Social Inequality and Urban Regeneration in Barcelona City Centre: reconsidering success
19 July 2012
Sonia Arbaci and Teresa Tapada-Berteli, In "European Urban and Regional Studies" (2012), 19(3):287-311. Sage Publications
Across some Southern European cities, urban renewal programmes are seen as the primary means of alleviating concentrations of poverty and social inequality by improving local living conditions. Over the long-term delivery phase, such area-based interventions are often confronted with unforeseen macro-scale urban dynamics related to mobility of people and capital.
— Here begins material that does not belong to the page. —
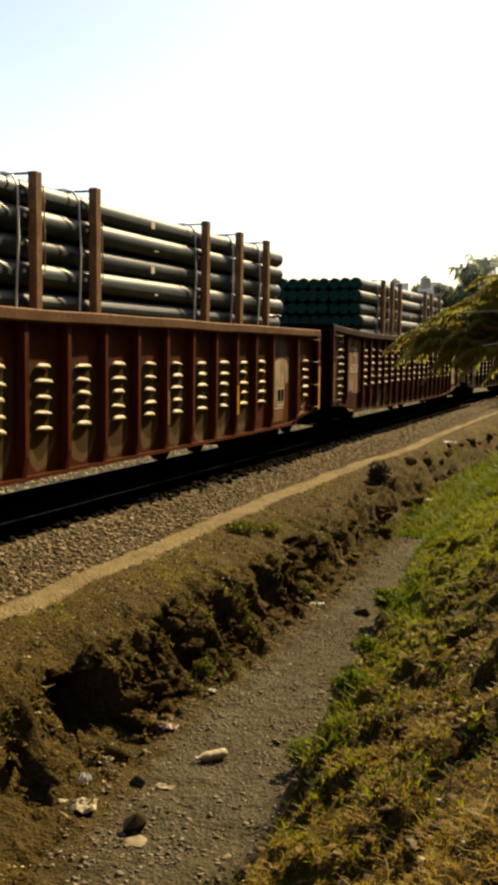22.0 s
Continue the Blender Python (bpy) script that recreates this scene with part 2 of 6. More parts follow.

Since the mid-1980s, Barcelona’s municipality has introduced a series of urban renewal programmes – PERIs (Special Plans of Interior Reform) – to deal with deprived neighbourhoods of the city centre suffering from poor housing conditions, inadequate services and infrastructure, and decreasing population. Selective demolition (or esponjamiento) was a key mechanism to create new open spaces in the crowded city centre whilst building new housing stock to relocate families.
Urban interventions ranged from large-scale demolition of entire blocks in the Raval neighbourhood to micro-scale demolitions in the Santa Caterina & Sant Pere neighbourhood. This paper seeks to evaluate and compare the social and urban effects of urban renewal programmes in the two neighbourhoods between 1985 and 2009. Longitudinal quantitative analysis is employed to isolate demographic, socio-economic and housing changes, consider the remarkable increase in foreign population unforeseen in the original programmes, and hint at changes in space consumption and housing affordability. Finally, questions on inequality and state-led gentrification are raised, whilst considering dynamics of social and spatial desegregation as well as population substitution and displacement.